A district court may properly grant a motion for summary judgment if it, construing the facts in the light most favorable to the non-moving party, can conclude that there is no genuine issue of material fact and that the moving party is entitled to judgment as a matter of law. Celotex v. Catrett, 477 U.S. 317 (1986); Anderson v. Liberty Lobby, Inc., 477 U.S. 242 (1986). Both of those conditions have been satisfied in the present appeal. In particular, the district court properly granted summary judgment in favor of defendants as to plaintiff's claims regarding his assault by prison guards, interference with his mail, and the Michigan Attorney General's provision of incorrect information concerning the status of his confinement. Review of the record as to those claims indicates that plaintiff failed to allege any personal involvement on the part of defendants in those events. Such participation, however, is fundamental to the imposition of liability under 42 U.S.C. Sec. 1983. Hayes v.

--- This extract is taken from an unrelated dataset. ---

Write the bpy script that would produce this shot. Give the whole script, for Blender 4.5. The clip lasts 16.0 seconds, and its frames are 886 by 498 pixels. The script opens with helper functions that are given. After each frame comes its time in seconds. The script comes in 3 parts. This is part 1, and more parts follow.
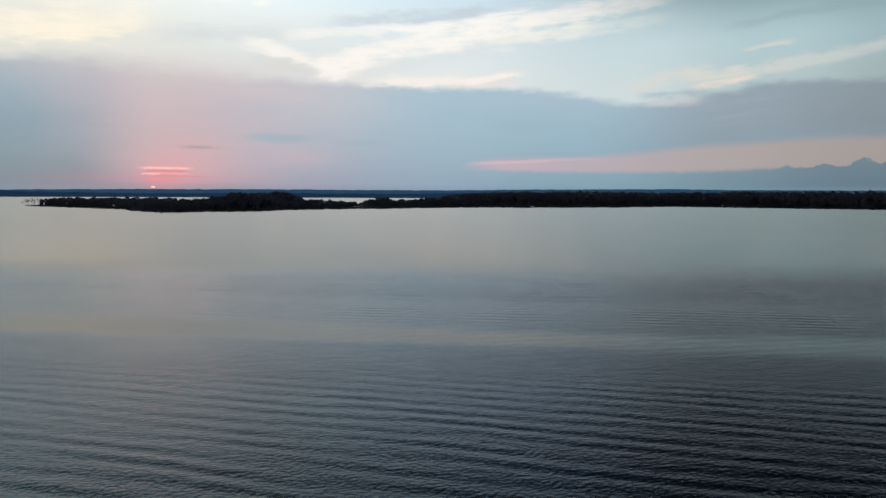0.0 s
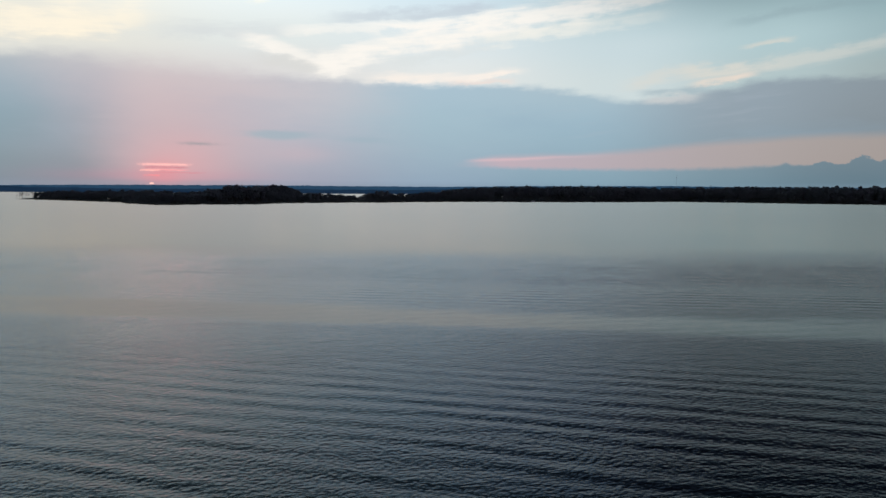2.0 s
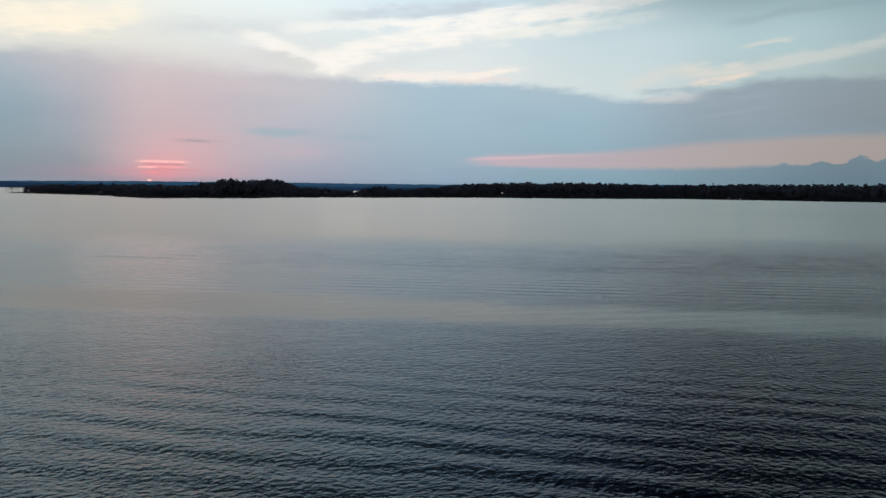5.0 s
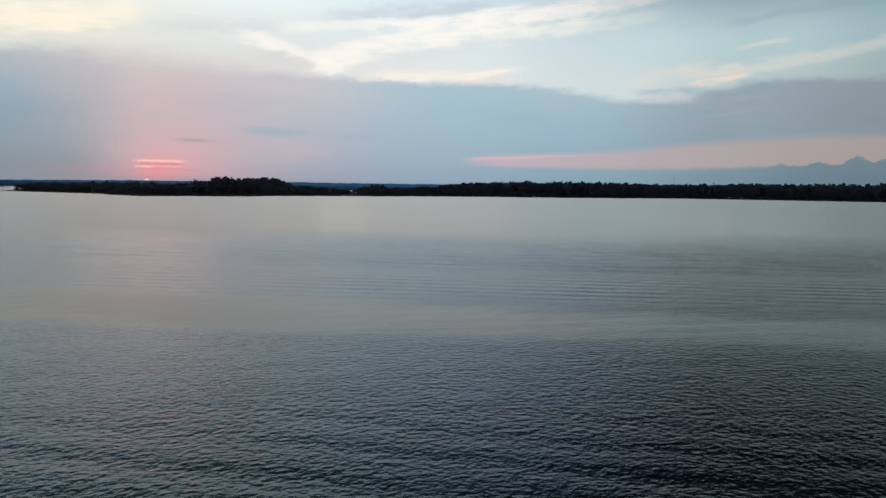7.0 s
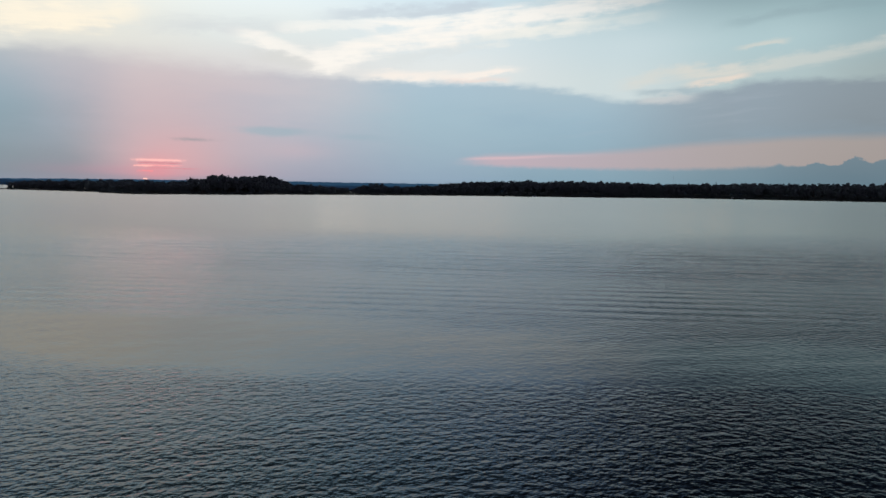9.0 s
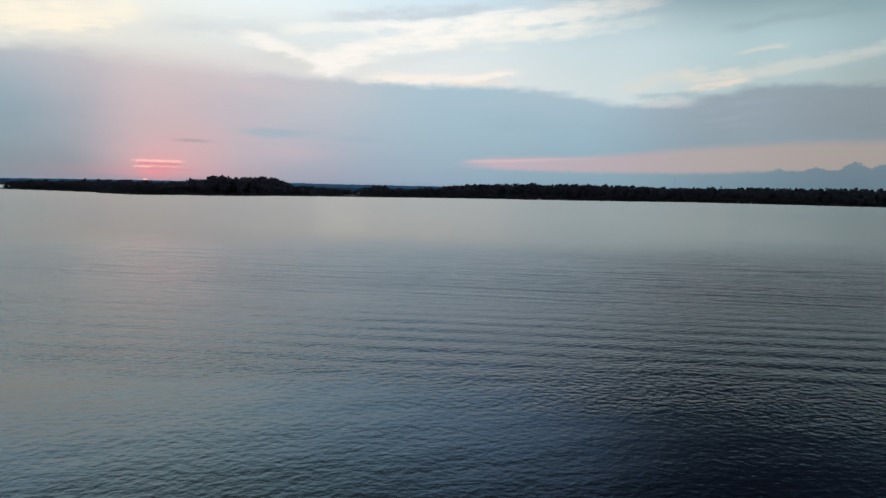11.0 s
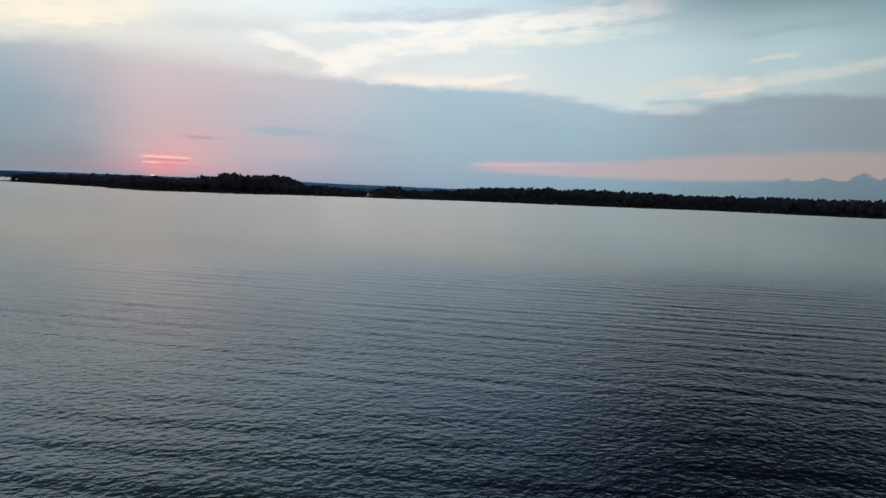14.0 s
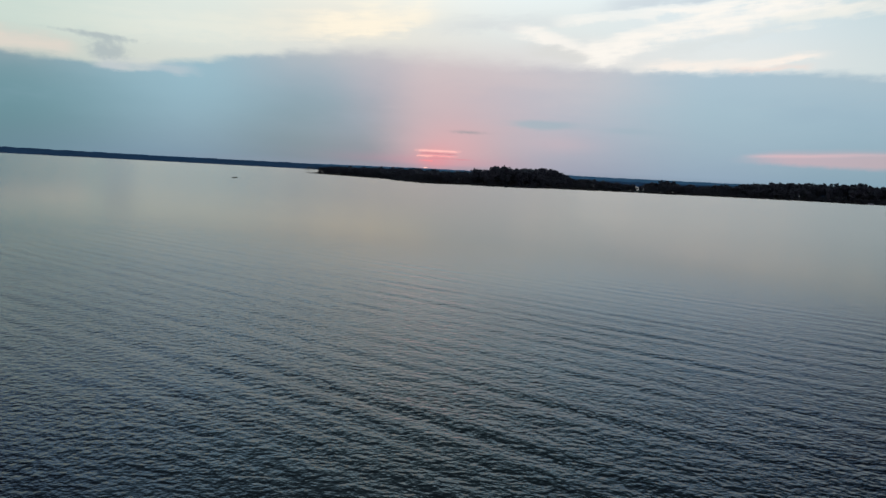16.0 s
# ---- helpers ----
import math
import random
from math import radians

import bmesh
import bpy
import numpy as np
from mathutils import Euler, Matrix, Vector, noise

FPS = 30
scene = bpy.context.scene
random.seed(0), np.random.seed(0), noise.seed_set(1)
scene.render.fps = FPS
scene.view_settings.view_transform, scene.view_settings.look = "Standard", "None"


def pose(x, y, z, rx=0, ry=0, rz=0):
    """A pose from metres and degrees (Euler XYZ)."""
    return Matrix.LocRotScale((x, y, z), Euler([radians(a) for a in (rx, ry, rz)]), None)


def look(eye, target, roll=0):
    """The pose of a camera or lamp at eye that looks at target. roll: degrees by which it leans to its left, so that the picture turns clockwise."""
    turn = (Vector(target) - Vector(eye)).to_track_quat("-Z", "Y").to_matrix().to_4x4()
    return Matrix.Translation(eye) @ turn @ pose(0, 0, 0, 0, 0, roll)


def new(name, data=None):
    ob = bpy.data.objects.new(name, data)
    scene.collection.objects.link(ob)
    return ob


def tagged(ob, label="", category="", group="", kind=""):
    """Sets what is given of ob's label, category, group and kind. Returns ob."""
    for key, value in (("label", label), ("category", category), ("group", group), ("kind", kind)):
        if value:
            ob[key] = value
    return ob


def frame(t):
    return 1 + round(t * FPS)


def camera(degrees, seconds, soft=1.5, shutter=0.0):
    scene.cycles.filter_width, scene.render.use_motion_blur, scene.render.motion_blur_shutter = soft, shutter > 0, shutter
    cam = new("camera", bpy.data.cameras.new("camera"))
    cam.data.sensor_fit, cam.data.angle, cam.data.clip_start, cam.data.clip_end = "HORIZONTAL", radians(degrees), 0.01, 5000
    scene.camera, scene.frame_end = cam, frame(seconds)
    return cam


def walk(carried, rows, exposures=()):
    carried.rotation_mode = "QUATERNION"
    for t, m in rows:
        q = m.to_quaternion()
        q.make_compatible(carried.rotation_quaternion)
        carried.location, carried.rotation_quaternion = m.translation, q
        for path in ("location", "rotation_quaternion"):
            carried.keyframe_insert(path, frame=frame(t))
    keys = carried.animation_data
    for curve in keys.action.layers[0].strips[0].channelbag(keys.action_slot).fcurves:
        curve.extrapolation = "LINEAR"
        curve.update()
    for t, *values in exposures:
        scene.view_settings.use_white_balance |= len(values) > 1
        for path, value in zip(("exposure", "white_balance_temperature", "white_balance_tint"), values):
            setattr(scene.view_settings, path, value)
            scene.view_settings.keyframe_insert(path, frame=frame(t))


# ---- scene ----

Vessey, 777 F.2d 1149 (6th Cir.1985); Bellamy v. Bradley, 729 F.2d 416 (6th Cir.), cert. denied, 469 U.S. 845 (1984); Hays v. Jefferson County, 668 F.2d 869 (6th Cir.), cert. denied, 459 U.S. 833 (1982). Furthermore, plaintiff's claim concerning his forfeiture of good time credits is likewise without merit as that action was taken in consequence of his having been found guilty of various instances of misconduct. Examination of the record discloses that there were no defects in the disciplinary proceedings that resulted in his being found guilty of the disciplinary infractions which would render those adjudications and his resulting punishment constitutionally infirm. See Wolff v. McDonnell, 418 U.S. 539 (1974).

5

Accordingly, for these above reasons the motion for appointment of counsel is hereby denied and the final judgment of the district court entered January 29, 1988, is hereby affirmed. Rule 9(b)(5), Rules of the Sixth Circuit.